- _SUPPLIED MATERIAL_

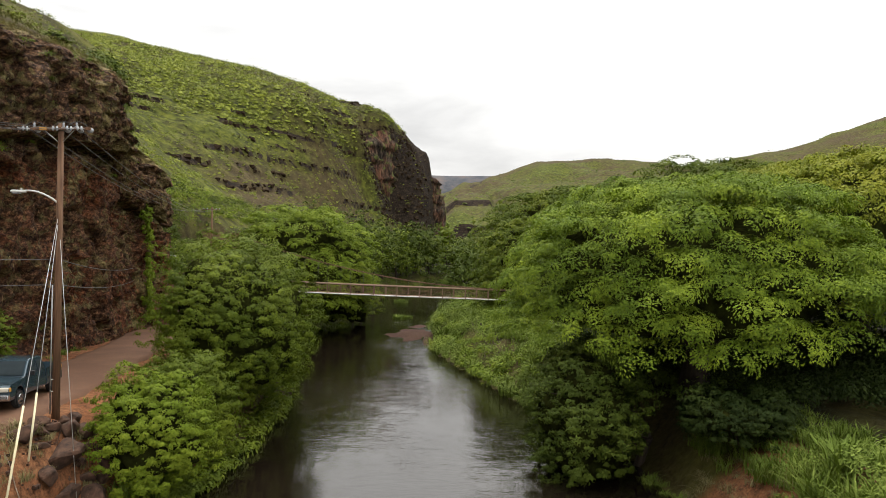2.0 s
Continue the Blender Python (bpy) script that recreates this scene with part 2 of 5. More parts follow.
def cliff_material():
    m = Nodes("basalt_cliff", 0.9, 0.2)
    grain, blotch = m.noise(3.2, 9, 0.76), m.noise(0.28, 5, 0.65)
    dark = m.ramp(grain, [(0.38, (0.018, 0.011, 0.007)), (0.5, (0.095, 0.049, 0.027)), (0.64, (0.37, 0.225, 0.12))])
    red = m.ramp(grain, [(0.38, (0.02, 0.009, 0.005)), (0.52, (0.135, 0.048, 0.02)), (0.66, (0.36, 0.135, 0.055))])
    col = m.mix(m.ramp(m.sum("ADD", m.attribute("red"), m.sum("MULTIPLY", m.sum("SUBTRACT", blotch, 0.5), 1.6)), [(0.35, (0, 0, 0)), (0.75, (1, 1, 1))]), dark, red)
    straw = m.ramp(m.noise(5.0, 5, 0.6), [(0.3, (0.12, 0.095, 0.035)), (0.7, (0.28, 0.23, 0.1))])
    grassy = m.ramp(m.sum("ADD", m.attribute("grassy"), m.sum("MULTIPLY", m.sum("SUBTRACT", m.noise(0.7, 5, 0.7), 0.5), 1.5)), [(0.5, (0, 0, 0)), (0.62, (1, 1, 1))])
    col = m.mix(grassy, col, straw)
    tuft = m.ramp(m.sum("ADD", m.sum("MULTIPLY", m.noise(1.9, 3, 0.5), 0.7), m.sum("MULTIPLY", m.noise(0.35, 3, 0.5), 0.3)), [(0.52, (0, 0, 0)), (0.58, (0.85, 0.85, 0.85))])
    col = m.mix(m.sum("MULTIPLY", tuft, m.sum("SUBTRACT", 1.0, m.sum("MULTIPLY", m.attribute("red"), 0.55))), col, straw)
    fleck = m.noise(11.0, 3, 0.7)
    col = m.mix(1.0, col, m.ramp(fleck, [(0.35, (0.45, 0.42, 0.4)), (0.65, (1.35, 1.3, 1.25))]), "MULTIPLY")
    vor = m.node("ShaderNodeTexVoronoi")
    vor.inputs["Scale"].default_value = 1.7
    m.link(m.coords((1, 1, 1.6)), vor.inputs["Vector"])
    crack = m.node("ShaderNodeTexVoronoi")
    crack.feature = "DISTANCE_TO_EDGE"
    crack.inputs["Scale"].default_value = 1.1
    warp = m.mix(0.35, m.coords((1, 1, 1.5)), m.node("ShaderNodeTexNoise").outputs[1], "LINEAR_LIGHT")
    m.link(warp, crack.inputs["Vector"])
    joint = m.ramp(crack.outputs["Distance"], [(0.0, (0.25, 0.25, 0.25)), (0.09, (1, 1, 1))])
    block = m.ramp(vor.outputs["Color"], [(0.2, (0.75, 0.73, 0.7)), (0.8, (1.2, 1.18, 1.15))])
    col = m.mix(1.0, m.mix(0.5, col, joint, "MULTIPLY"), block, "MULTIPLY")
    m.colour(col)
    m.bump(m.sum("ADD", m.sum("MULTIPLY", grain, 1.6), vor.outputs[0]), 1.0, 0.3)
    return m.material


def water_material():
    """Murky brown river: calm pool downstream, choppy riffles from the shallows upward."""
    m = Nodes("river_water", 0.05, 0.5)
    m.bsdf.inputs["IOR"].default_value = 1.75
    m.bsdf.inputs["Specular Tint"].default_value = (1.0, 0.965, 0.92, 1)
    m.colour(m.ramp(m.noise(0.08, 3), [(0.3, (0.006, 0.0042, 0.0028)), (0.7, (0.012, 0.0085, 0.0055))]))
    c = m.node("ShaderNodeTexCoord")
    split_ = m.node("ShaderNodeSeparateXYZ")
    m.link(c.outputs["Object"], split_.inputs[0])
    across = m.sum("ADD", m.sum("MULTIPLY", split_.outputs[1], 0.35), m.sum("MULTIPLY", split_.outputs[0], 5.0))
    across = m.sum("ADD", across, m.sum("MULTIPLY", m.noise(0.12, 3, 0.5, m.coords((1.0, 0.6, 1))), 24.0))
    reach = m.node("ShaderNodeMapRange")
    for i, v in enumerate((across, -38.0, 4.0, 0.04, 0.2)):
        m.put(reach.inputs[i], v)
    breeze = m.ramp(m.noise(0.09, 4, 0.6, m.coords((1.3, 0.5, 1))), [(0.4, (0.25, 0.25, 0.25)), (0.62, (1, 1, 1))])
    chop = m.sum("ADD", m.sum("MULTIPLY", m.noise(2.6, 4, 0.6, m.coords((0.6, 1.3, 1))), 0.6), m.sum("MULTIPLY", m.noise(0.5, 3, 0.5, m.coords((0.7, 1.2, 1))), 1.0))
    m.bump(m.sum("MULTIPLY", m.sum("MULTIPLY", chop, breeze), reach.outputs[0]), 0.75, 0.3)
    return m.material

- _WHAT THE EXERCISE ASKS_
Write out the whole listing again, exactly, with no pictures.

- _REPLY TO THE TASK_
2.0 s
Continue the Blender Python (bpy) script that recreates this scene with part 2 of 5. More parts follow.
def cliff_material():
    m = Nodes("basalt_cliff", 0.9, 0.2)
    grain, blotch = m.noise(3.2, 9, 0.76), m.noise(0.28, 5, 0.65)
    dark = m.ramp(grain, [(0.38, (0.018, 0.011, 0.007)), (0.5, (0.095, 0.049, 0.027)), (0.64, (0.37, 0.225, 0.12))])
    red = m.ramp(grain, [(0.38, (0.02, 0.009, 0.005)), (0.52, (0.135, 0.048, 0.02)), (0.66, (0.36, 0.135, 0.055))])
    col = m.mix(m.ramp(m.sum("ADD", m.attribute("red"), m.sum("MULTIPLY", m.sum("SUBTRACT", blotch, 0.5), 1.6)), [(0.35, (0, 0, 0)), (0.75, (1, 1, 1))]), dark, red)
    straw = m.ramp(m.noise(5.0, 5, 0.6), [(0.3, (0.12, 0.095, 0.035)), (0.7, (0.28, 0.23, 0.1))])
    grassy = m.ramp(m.sum("ADD", m.attribute("grassy"), m.sum("MULTIPLY", m.sum("SUBTRACT", m.noise(0.7, 5, 0.7), 0.5), 1.5)), [(0.5, (0, 0, 0)), (0.62, (1, 1, 1))])
    col = m.mix(grassy, col, straw)
    tuft = m.ramp(m.sum("ADD", m.sum("MULTIPLY", m.noise(1.9, 3, 0.5), 0.7), m.sum("MULTIPLY", m.noise(0.35, 3, 0.5), 0.3)), [(0.52, (0, 0, 0)), (0.58, (0.85, 0.85, 0.85))])
    col = m.mix(m.sum("MULTIPLY", tuft, m.sum("SUBTRACT", 1.0, m.sum("MULTIPLY", m.attribute("red"), 0.55))), col, straw)
    fleck = m.noise(11.0, 3, 0.7)
    col = m.mix(1.0, col, m.ramp(fleck, [(0.35, (0.45, 0.42, 0.4)), (0.65, (1.35, 1.3, 1.25))]), "MULTIPLY")
    vor = m.node("ShaderNodeTexVoronoi")
    vor.inputs["Scale"].default_value = 1.7
    m.link(m.coords((1, 1, 1.6)), vor.inputs["Vector"])
    crack = m.node("ShaderNodeTexVoronoi")
    crack.feature = "DISTANCE_TO_EDGE"
    crack.inputs["Scale"].default_value = 1.1
    warp = m.mix(0.35, m.coords((1, 1, 1.5)), m.node("ShaderNodeTexNoise").outputs[1], "LINEAR_LIGHT")
    m.link(warp, crack.inputs["Vector"])
    joint = m.ramp(crack.outputs["Distance"], [(0.0, (0.25, 0.25, 0.25)), (0.09, (1, 1, 1))])
    block = m.ramp(vor.outputs["Color"], [(0.2, (0.75, 0.73, 0.7)), (0.8, (1.2, 1.18, 1.15))])
    col = m.mix(1.0, m.mix(0.5, col, joint, "MULTIPLY"), block, "MULTIPLY")
    m.colour(col)
    m.bump(m.sum("ADD", m.sum("MULTIPLY", grain, 1.6), vor.outputs[0]), 1.0, 0.3)
    return m.material


def water_material():
    """Murky brown river: calm pool downstream, choppy riffles from the shallows upward."""
    m = Nodes("river_water", 0.05, 0.5)
    m.bsdf.inputs["IOR"].default_value = 1.75
    m.bsdf.inputs["Specular Tint"].default_value = (1.0, 0.965, 0.92, 1)
    m.colour(m.ramp(m.noise(0.08, 3), [(0.3, (0.006, 0.0042, 0.0028)), (0.7, (0.012, 0.0085, 0.0055))]))
    c = m.node("ShaderNodeTexCoord")
    split_ = m.node("ShaderNodeSeparateXYZ")
    m.link(c.outputs["Object"], split_.inputs[0])
    across = m.sum("ADD", m.sum("MULTIPLY", split_.outputs[1], 0.35), m.sum("MULTIPLY", split_.outputs[0], 5.0))
    across = m.sum("ADD", across, m.sum("MULTIPLY", m.noise(0.12, 3, 0.5, m.coords((1.0, 0.6, 1))), 24.0))
    reach = m.node("ShaderNodeMapRange")
    for i, v in enumerate((across, -38.0, 4.0, 0.04, 0.2)):
        m.put(reach.inputs[i], v)
    breeze = m.ramp(m.noise(0.09, 4, 0.6, m.coords((1.3, 0.5, 1))), [(0.4, (0.25, 0.25, 0.25)), (0.62, (1, 1, 1))])
    chop = m.sum("ADD", m.sum("MULTIPLY", m.noise(2.6, 4, 0.6, m.coords((0.6, 1.3, 1))), 0.6), m.sum("MULTIPLY", m.noise(0.5, 3, 0.5, m.coords((0.7, 1.2, 1))), 1.0))
    m.bump(m.sum("MULTIPLY", m.sum("MULTIPLY", chop, breeze), reach.outputs[0]), 0.75, 0.3)
    return m.material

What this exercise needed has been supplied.